> [Directions for this task]:
Within the material below, locate the line with "return 1 + round(t * FPS)" and the line with "from mathutils.bvhtree import BVHTree", then return those two lines and all lines between them, exactly as written.
-- begin Record extracts --
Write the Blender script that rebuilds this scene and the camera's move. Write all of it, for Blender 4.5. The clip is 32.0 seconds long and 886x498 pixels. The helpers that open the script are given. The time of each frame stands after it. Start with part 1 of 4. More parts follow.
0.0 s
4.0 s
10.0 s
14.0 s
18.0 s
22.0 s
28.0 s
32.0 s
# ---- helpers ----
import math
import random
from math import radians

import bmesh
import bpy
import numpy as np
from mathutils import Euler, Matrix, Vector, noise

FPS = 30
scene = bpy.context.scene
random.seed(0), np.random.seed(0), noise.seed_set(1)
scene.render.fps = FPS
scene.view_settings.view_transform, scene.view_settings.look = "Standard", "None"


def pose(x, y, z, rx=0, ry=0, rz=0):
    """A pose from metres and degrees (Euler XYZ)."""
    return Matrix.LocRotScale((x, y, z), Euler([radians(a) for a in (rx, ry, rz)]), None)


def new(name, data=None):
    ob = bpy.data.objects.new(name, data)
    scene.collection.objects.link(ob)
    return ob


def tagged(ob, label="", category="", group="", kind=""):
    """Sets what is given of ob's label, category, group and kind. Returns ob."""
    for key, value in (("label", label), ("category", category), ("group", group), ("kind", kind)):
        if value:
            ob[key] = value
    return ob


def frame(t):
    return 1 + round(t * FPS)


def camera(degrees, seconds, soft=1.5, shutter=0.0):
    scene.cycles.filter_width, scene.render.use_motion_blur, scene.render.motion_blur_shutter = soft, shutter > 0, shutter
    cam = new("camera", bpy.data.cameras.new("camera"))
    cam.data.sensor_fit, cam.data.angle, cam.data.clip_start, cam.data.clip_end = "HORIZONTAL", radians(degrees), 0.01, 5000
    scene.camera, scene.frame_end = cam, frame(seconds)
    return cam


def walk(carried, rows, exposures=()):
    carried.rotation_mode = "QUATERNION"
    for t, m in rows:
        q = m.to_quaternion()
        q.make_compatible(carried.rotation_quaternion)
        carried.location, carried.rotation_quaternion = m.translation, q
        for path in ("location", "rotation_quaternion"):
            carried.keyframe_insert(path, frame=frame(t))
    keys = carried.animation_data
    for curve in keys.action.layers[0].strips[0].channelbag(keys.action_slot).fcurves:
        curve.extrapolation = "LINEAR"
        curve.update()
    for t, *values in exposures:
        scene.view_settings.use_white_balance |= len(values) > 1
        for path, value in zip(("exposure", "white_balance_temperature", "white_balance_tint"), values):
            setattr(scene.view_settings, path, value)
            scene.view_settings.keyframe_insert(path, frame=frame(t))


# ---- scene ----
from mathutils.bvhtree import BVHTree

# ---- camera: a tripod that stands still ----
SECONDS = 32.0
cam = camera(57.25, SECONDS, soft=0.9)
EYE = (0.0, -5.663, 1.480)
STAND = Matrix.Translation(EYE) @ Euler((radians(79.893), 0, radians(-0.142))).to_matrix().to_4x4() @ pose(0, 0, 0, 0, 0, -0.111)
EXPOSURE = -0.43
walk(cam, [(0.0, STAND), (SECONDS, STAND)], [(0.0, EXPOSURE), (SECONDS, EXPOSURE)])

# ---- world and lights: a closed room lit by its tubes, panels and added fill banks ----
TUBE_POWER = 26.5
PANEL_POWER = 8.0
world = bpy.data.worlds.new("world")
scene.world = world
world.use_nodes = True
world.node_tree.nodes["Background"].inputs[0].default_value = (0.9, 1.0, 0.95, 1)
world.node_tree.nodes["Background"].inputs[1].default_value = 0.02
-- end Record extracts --
-- begin Record extracts --
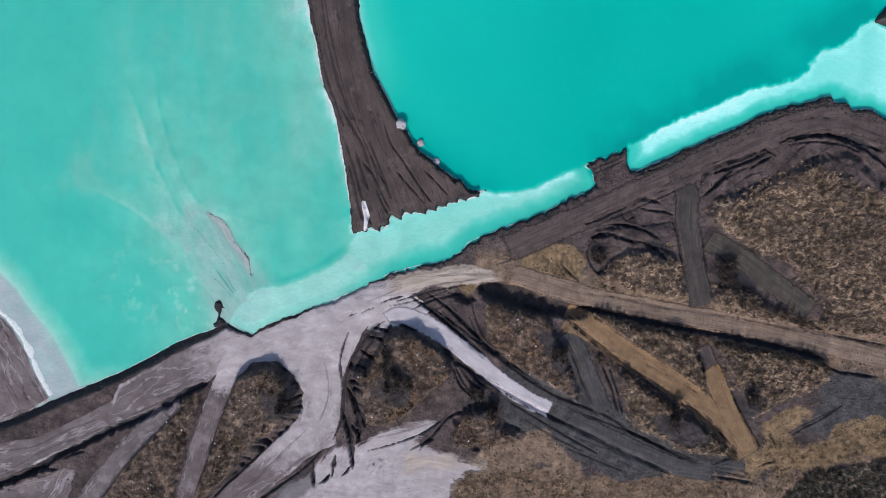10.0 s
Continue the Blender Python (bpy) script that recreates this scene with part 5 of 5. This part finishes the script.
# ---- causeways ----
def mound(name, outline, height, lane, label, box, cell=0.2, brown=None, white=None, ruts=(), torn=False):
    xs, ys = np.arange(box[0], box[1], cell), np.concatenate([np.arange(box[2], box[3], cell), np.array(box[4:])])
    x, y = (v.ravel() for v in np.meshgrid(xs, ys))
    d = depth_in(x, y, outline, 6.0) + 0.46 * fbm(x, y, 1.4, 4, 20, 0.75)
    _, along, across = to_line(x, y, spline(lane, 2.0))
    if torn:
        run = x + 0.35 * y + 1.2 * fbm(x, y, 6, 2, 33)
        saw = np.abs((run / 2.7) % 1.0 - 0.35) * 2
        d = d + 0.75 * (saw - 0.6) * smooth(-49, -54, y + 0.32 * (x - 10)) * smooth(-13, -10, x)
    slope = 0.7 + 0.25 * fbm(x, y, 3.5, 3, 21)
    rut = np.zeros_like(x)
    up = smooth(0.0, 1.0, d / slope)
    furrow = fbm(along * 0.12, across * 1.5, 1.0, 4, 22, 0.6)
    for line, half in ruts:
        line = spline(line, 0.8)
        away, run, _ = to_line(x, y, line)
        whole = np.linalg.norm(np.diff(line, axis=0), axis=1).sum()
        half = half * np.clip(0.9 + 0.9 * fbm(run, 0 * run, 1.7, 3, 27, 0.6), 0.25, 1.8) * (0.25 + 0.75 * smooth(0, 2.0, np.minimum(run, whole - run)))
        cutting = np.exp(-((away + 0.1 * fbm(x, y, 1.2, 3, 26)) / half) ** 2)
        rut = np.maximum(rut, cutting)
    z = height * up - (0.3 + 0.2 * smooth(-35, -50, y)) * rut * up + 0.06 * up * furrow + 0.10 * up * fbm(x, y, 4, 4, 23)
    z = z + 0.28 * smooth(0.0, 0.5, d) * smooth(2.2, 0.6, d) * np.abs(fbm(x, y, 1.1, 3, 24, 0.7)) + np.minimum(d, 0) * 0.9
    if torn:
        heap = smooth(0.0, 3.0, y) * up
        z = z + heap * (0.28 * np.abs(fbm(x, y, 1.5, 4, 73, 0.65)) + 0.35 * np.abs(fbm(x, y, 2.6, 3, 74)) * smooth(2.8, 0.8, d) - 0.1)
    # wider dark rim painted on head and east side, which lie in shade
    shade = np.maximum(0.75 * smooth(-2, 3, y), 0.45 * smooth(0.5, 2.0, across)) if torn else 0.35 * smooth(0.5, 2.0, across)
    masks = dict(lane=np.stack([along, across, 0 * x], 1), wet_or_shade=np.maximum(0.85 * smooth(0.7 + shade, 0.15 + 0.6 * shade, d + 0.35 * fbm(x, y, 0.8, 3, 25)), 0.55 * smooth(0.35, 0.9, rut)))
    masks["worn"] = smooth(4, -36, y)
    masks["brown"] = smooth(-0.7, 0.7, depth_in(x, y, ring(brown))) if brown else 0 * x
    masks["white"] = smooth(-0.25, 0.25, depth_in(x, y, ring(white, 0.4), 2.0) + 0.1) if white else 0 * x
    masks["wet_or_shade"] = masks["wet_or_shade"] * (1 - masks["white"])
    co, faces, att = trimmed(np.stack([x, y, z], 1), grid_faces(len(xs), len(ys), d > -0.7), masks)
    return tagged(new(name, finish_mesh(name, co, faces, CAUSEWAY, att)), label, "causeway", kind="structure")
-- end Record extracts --
> [Completed task]:
    return 1 + round(t * FPS)


def camera(degrees, seconds, soft=1.5, shutter=0.0):
    scene.cycles.filter_width, scene.render.use_motion_blur, scene.render.motion_blur_shutter = soft, shutter > 0, shutter
    cam = new("camera", bpy.data.cameras.new("camera"))
    cam.data.sensor_fit, cam.data.angle, cam.data.clip_start, cam.data.clip_end = "HORIZONTAL", radians(degrees), 0.01, 5000
    scene.camera, scene.frame_end = cam, frame(seconds)
    return cam


def walk(carried, rows, exposures=()):
    carried.rotation_mode = "QUATERNION"
    for t, m in rows:
        q = m.to_quaternion()
        q.make_compatible(carried.rotation_quaternion)
        carried.location, carried.rotation_quaternion = m.translation, q
        for path in ("location", "rotation_quaternion"):
            carried.keyframe_insert(path, frame=frame(t))
    keys = carried.animation_data
    for curve in keys.action.layers[0].strips[0].channelbag(keys.action_slot).fcurves:
        curve.extrapolation = "LINEAR"
        curve.update()
    for t, *values in exposures:
        scene.view_settings.use_white_balance |= len(values) > 1
        for path, value in zip(("exposure", "white_balance_temperature", "white_balance_tint"), values):
            setattr(scene.view_settings, path, value)
            scene.view_settings.keyframe_insert(path, frame=frame(t))


# ---- scene ----
from mathutils.bvhtree import BVHTree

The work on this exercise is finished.